Thursday, May 14, 2009

Let her go!

I popped this book into my CD player (it won't transfer to my clunky computer for downloading into my bargain-brand MP3 player), feeling ready to dive into the way-back machine. Locked Inside was originally published in 2000, and with its plot reliance on a MMOG, I prepared for much hilarity at the "ancient" technology. Surprisingly, author Nancy Werlin created a wired protagonist whose online adventures sound fresh. (And the fact that I know the above acronym only proves that I'm a librarian and can find out stuff, because I have never played one EVER.)

Marnie Skyedottir is the orphaned child of a former gospel singer who changed her name, created a new spirituality and died in a plane crash, leaving Marnie rich, but lonely. She attends a girls prep school, but spends most of her time online playing Paleopolis (that MMOG), planning for the day she turns 21 when she can turn her back on her loving guardian, Max, and control her fortune. Recently in Paleopolis, her avatar has acquired a semi-stalker, an Elf. On a whim, Marnie contacts the Elf by email and he responds. Then Marnie learns that her time online is being monitored and her computer is removed so she can catch up on her schoolwork over spring break.

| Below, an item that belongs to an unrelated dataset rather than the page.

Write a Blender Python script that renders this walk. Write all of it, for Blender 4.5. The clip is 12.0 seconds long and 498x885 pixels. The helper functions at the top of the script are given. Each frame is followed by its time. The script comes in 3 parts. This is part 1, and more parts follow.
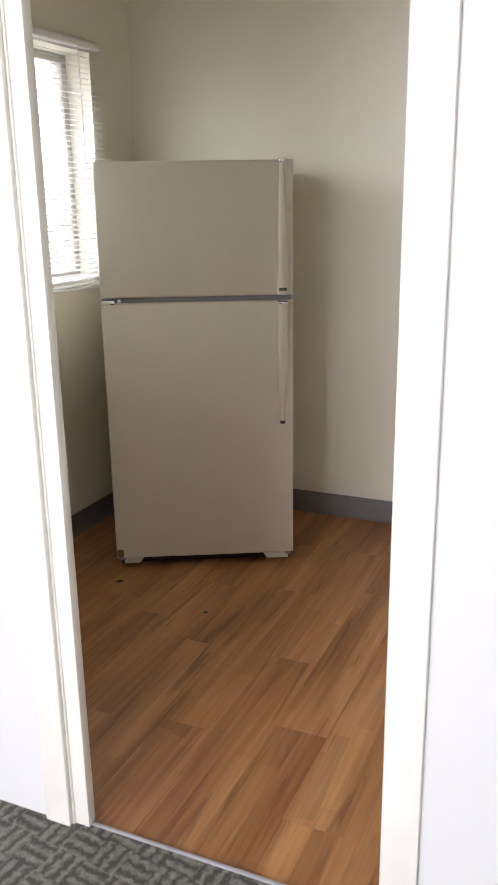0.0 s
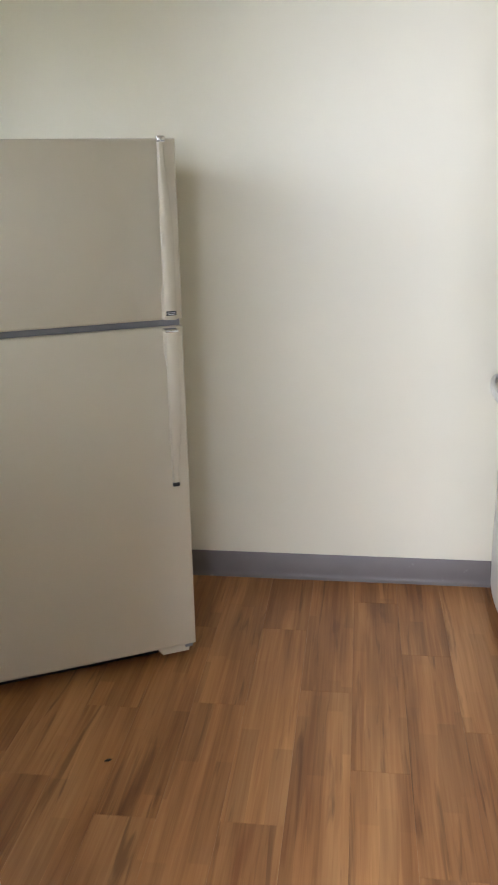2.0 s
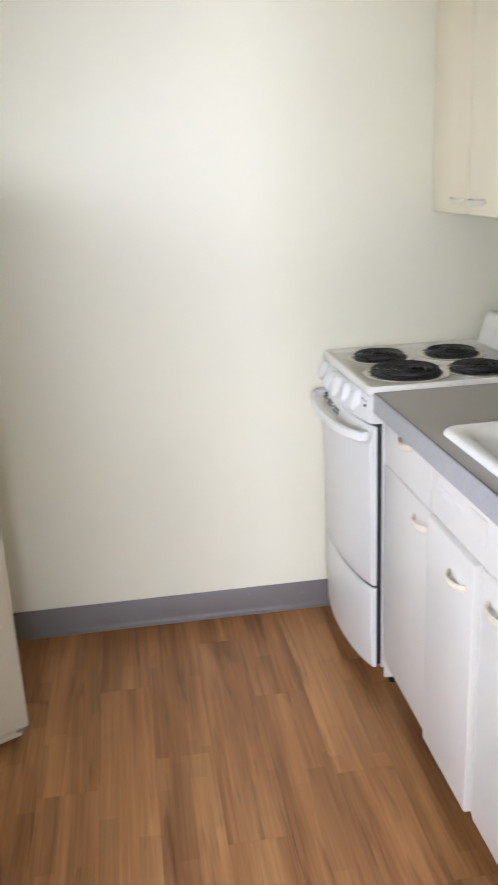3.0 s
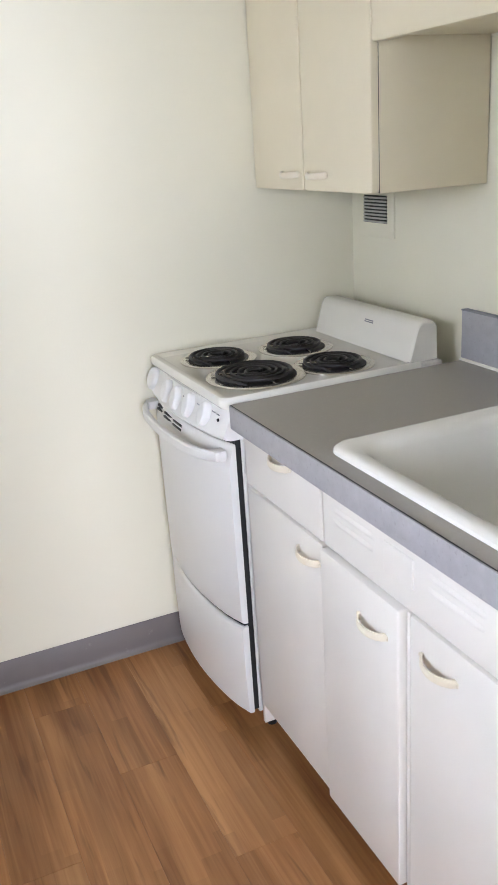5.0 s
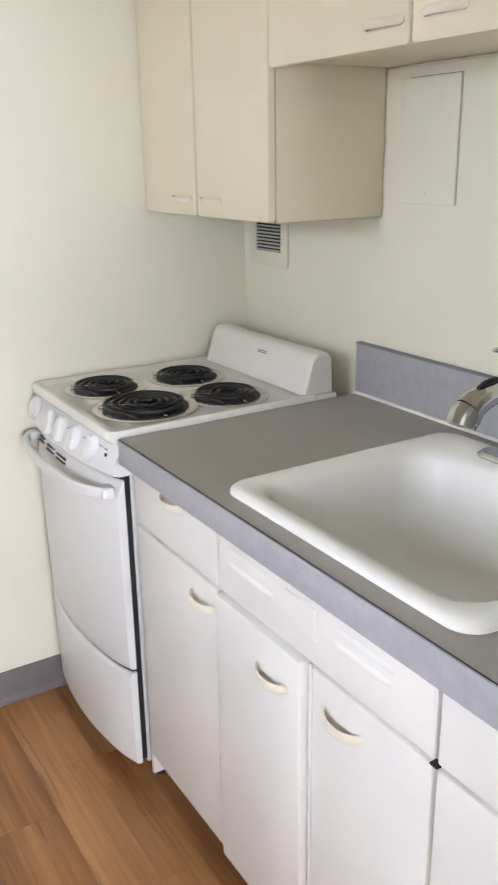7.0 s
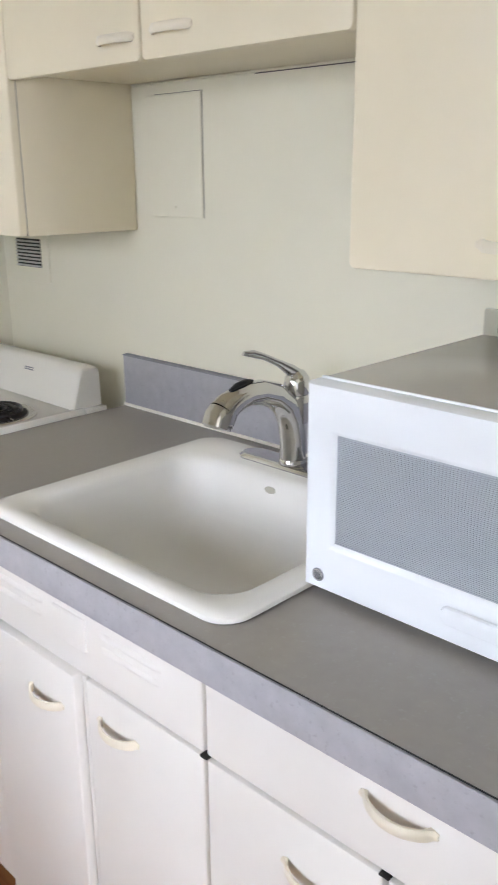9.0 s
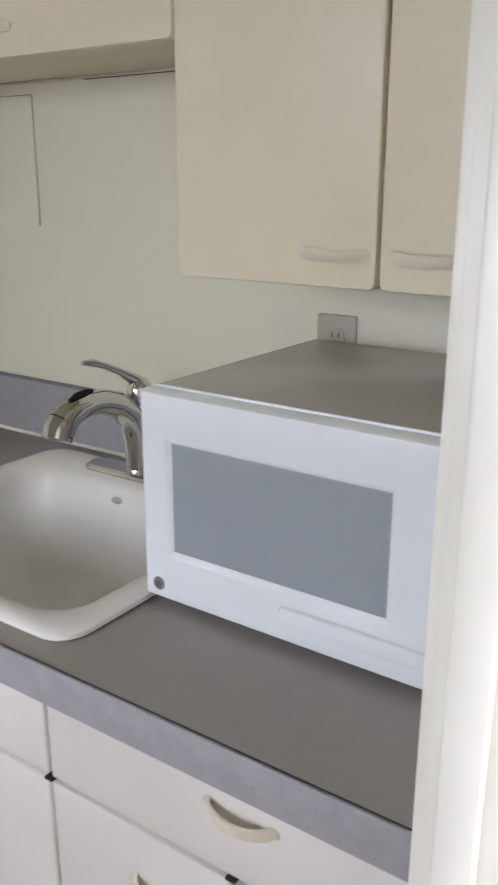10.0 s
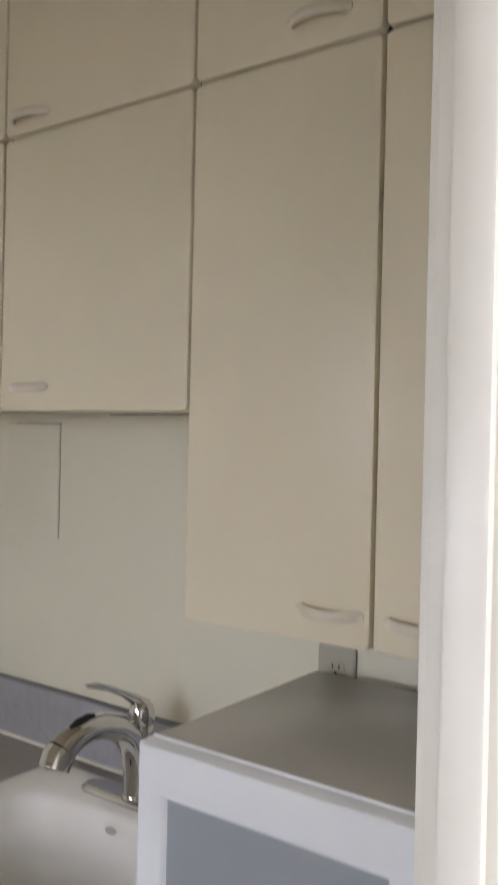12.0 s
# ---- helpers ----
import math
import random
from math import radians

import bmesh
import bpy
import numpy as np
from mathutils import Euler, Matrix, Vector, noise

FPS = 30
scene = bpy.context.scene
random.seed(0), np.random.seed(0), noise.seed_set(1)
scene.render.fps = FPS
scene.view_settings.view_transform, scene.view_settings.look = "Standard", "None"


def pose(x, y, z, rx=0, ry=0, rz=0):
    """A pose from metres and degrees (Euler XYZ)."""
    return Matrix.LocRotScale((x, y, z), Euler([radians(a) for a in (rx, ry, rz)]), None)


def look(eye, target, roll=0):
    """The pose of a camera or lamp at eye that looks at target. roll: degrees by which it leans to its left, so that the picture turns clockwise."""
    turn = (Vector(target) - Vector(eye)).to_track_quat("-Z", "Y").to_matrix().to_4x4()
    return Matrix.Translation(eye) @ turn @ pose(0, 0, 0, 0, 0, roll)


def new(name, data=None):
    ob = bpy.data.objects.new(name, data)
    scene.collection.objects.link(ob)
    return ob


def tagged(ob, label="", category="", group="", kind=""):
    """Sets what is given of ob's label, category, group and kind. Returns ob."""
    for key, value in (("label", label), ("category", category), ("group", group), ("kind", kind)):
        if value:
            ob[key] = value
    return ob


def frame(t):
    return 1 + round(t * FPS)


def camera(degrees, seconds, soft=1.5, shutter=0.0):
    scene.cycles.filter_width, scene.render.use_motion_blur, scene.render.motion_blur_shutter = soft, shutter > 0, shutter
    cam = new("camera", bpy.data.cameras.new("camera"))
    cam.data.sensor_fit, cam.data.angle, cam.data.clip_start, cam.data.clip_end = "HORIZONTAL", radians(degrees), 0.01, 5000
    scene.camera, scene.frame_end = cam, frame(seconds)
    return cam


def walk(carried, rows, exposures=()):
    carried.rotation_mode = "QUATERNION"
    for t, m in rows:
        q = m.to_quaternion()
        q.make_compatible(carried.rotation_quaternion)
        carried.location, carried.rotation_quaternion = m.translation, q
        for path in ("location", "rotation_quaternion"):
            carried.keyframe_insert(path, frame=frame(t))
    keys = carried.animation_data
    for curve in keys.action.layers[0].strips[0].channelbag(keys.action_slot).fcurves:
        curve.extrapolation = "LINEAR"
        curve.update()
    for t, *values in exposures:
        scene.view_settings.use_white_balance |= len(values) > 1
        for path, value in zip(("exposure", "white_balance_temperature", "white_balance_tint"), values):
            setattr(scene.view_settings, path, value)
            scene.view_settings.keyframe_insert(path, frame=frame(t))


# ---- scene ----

A teacher, Leah Slaight, volunteers to tutor her. While driving back from a tense lunch with Leah, Marnie is attacked and wakes to find herself ... yes ... Locked Inside Leah's basement. Leah believes that she, too is a daughter of Skye, and she's not going to let Marnie go until Marnie agrees to acknowledge her.

Marnie effects an escape, but literally runs into the Elf as she scrambles up the basement stairs. The Elf had been worried when he didn't hear back from Marnie via email, and had tracked her to Leah's house. Leah panics and shoots the Elf in the leg, and now both of them are ... Locked Inside. During their captivity, Marnie discovers that her prison is not just a physical one, that her grief and loneliness have locked her emotions inside as well.

I believe I've said in this forum before that I'm generally not fond of Nancy Werlin's melodramatic stories. However, I very much enjoyed the audio version of The Rules of Survival, so I believe I listened with an open mind. I liked the concept of this story, but it did get draggy both during and after their incarceration with the philosophical digressions of what locked inside really means. Ultimately, Locked Inside just didn't transport me like Rules did. And, I have to say, I think it was the narrator, Emily Durante.

Durante reads the narrative (non-dialog) portions of the book in a mechanical way that I found myself snidely imitating when it got really obvious. This is a complete shame, because she is just excellent at creating characters. When speaking, everyone -- without exception -- sounds like a real person talking. Gender or age don't matter. She was really engaging. But then we would head into long sections of text and she'd revert to that automaton delivery. It was very disconcerting and kept taking me in and out of the story.

I also heard a number of pronunciation errors that occasionally gave me the impression that the first time she saw the book was when she sat down in front of the microphone. I'm still chortling over one of them. Since I don't have a copy of the book to refer to, I can't say for sure that this was not a choice by the author/narrator, but it sure sounded like a clunker to me. How do you pronounce [Gustave] Flaubert? Well, Durante said it phonetically, which stopped me dead in my puttering-around-the-house tracks and racing for the player so I could hear it again. Could she have possibly said Flow-bert? Yes, she did. Am I being a snob? Perhaps, but the editor should have caught that one.

We only have one copy of this book in our system, and it only checked out twice last year. Maybe it's more dated than I think. Of course, it could quite possibly be that old-fashioned cover. And Marnie is supposed to be Goth-y, this girl just looks like a teenager who isn't getting enough sleep.